▶ _Stored data_
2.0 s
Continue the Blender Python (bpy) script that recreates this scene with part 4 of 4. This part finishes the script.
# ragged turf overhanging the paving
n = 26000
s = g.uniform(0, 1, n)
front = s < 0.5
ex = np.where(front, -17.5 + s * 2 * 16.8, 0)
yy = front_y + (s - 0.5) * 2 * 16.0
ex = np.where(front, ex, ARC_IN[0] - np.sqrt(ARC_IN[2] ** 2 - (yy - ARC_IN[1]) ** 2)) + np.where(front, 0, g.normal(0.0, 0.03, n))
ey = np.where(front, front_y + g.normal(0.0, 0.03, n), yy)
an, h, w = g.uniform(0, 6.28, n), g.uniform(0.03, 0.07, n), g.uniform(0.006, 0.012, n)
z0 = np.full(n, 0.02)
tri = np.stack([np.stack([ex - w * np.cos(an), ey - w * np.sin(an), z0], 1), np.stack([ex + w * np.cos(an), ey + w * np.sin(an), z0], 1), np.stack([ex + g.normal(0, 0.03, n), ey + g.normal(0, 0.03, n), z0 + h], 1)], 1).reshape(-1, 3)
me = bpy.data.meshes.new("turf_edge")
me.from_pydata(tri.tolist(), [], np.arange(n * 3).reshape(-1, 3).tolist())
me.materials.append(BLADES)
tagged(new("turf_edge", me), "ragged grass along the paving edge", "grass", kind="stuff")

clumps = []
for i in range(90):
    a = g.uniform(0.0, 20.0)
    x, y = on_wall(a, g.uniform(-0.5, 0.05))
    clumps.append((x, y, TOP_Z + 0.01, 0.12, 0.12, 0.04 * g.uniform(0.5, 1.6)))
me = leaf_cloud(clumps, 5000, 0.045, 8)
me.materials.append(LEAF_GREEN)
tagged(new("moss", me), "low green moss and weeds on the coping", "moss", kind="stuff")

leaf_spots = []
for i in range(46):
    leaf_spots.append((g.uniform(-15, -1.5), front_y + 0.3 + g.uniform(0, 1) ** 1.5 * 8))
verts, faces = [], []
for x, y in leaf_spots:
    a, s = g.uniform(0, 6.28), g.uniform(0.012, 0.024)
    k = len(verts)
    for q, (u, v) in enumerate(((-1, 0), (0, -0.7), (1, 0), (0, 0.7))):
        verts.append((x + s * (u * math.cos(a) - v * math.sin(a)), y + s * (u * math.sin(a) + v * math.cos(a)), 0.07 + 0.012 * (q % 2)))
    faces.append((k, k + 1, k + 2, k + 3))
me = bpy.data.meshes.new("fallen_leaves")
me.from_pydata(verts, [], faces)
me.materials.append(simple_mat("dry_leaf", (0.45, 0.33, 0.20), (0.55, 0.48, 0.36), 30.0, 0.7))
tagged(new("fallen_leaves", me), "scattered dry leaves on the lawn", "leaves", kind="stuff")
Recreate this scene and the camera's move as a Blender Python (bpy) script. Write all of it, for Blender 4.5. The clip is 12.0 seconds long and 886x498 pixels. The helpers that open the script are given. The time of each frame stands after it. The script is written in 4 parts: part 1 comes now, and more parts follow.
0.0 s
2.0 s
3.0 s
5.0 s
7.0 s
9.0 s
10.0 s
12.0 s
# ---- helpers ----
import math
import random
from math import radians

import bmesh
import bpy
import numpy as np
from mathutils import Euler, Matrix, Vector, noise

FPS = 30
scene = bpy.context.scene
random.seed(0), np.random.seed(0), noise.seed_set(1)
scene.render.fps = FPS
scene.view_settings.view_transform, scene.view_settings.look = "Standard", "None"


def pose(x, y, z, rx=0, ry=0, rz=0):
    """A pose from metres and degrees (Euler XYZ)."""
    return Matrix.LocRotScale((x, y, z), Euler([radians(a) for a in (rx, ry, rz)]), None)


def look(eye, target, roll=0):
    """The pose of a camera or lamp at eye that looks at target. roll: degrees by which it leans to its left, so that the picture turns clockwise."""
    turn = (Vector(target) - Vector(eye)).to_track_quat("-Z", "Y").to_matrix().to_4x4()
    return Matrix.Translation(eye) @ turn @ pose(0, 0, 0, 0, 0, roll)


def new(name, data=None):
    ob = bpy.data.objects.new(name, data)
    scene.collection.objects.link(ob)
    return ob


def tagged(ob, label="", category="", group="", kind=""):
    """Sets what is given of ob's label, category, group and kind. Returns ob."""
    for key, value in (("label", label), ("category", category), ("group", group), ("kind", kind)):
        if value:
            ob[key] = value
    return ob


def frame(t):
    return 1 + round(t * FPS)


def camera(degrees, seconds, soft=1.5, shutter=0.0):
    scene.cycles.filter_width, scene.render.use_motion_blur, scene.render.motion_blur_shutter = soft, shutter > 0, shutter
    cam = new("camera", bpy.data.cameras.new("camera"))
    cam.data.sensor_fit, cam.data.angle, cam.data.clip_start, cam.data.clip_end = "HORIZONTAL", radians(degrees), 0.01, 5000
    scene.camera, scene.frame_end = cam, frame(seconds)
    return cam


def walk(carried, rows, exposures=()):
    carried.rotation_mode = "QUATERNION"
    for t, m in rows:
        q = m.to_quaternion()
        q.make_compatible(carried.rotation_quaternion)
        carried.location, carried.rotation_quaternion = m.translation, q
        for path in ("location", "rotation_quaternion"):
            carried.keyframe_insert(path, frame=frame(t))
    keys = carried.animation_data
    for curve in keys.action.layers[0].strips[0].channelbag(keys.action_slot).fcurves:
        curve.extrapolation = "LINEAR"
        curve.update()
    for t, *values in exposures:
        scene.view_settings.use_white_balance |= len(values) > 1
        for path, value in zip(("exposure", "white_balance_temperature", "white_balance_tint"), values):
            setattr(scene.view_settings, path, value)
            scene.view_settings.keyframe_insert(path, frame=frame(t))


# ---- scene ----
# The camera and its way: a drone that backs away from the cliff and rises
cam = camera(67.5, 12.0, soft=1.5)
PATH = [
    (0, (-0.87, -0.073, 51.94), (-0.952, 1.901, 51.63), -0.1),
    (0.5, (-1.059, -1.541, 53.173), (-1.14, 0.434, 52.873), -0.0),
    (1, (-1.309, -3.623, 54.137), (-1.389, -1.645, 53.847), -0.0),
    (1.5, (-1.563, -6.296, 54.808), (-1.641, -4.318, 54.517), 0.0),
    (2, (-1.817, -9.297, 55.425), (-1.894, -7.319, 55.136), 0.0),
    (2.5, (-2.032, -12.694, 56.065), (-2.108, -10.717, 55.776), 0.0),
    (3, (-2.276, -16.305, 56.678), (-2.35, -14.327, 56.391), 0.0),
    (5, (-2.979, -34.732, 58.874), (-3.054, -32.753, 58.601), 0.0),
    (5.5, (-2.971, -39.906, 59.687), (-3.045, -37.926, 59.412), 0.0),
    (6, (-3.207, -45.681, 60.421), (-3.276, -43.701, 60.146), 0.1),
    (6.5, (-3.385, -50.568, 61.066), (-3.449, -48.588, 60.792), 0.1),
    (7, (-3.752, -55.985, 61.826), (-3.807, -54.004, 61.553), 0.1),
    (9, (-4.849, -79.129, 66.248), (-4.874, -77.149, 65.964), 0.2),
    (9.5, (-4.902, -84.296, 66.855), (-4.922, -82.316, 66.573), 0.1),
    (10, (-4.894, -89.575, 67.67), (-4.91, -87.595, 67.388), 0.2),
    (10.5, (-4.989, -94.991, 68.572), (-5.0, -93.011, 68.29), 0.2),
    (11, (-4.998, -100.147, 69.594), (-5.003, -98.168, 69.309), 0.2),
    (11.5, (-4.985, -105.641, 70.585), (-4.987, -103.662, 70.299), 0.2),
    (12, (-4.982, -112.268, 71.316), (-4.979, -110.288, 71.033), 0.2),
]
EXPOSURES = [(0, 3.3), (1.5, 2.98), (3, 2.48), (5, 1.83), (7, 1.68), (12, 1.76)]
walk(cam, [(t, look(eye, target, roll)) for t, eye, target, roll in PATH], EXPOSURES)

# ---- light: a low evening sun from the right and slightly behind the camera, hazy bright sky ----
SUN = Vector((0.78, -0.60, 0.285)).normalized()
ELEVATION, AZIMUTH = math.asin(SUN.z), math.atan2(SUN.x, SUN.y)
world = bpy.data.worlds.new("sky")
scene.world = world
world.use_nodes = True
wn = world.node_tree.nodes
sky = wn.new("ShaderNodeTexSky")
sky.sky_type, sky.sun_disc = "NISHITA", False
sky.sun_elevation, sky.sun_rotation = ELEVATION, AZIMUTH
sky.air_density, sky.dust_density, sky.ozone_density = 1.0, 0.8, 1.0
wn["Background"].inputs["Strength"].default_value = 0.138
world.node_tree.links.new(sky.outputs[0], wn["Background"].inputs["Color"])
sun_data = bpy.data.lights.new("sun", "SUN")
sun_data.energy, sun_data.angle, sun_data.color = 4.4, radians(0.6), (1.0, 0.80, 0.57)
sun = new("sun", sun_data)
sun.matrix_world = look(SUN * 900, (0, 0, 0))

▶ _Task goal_
Search the listing for the word "group". Copy every line in which it occurs.

▶ _Solution to this problem_
def tagged(ob, label="", category="", group="", kind=""):
    """Sets what is given of ob's label, category, group and kind. Returns ob."""
    for key, value in (("label", label), ("category", category), ("group", group), ("kind", kind)):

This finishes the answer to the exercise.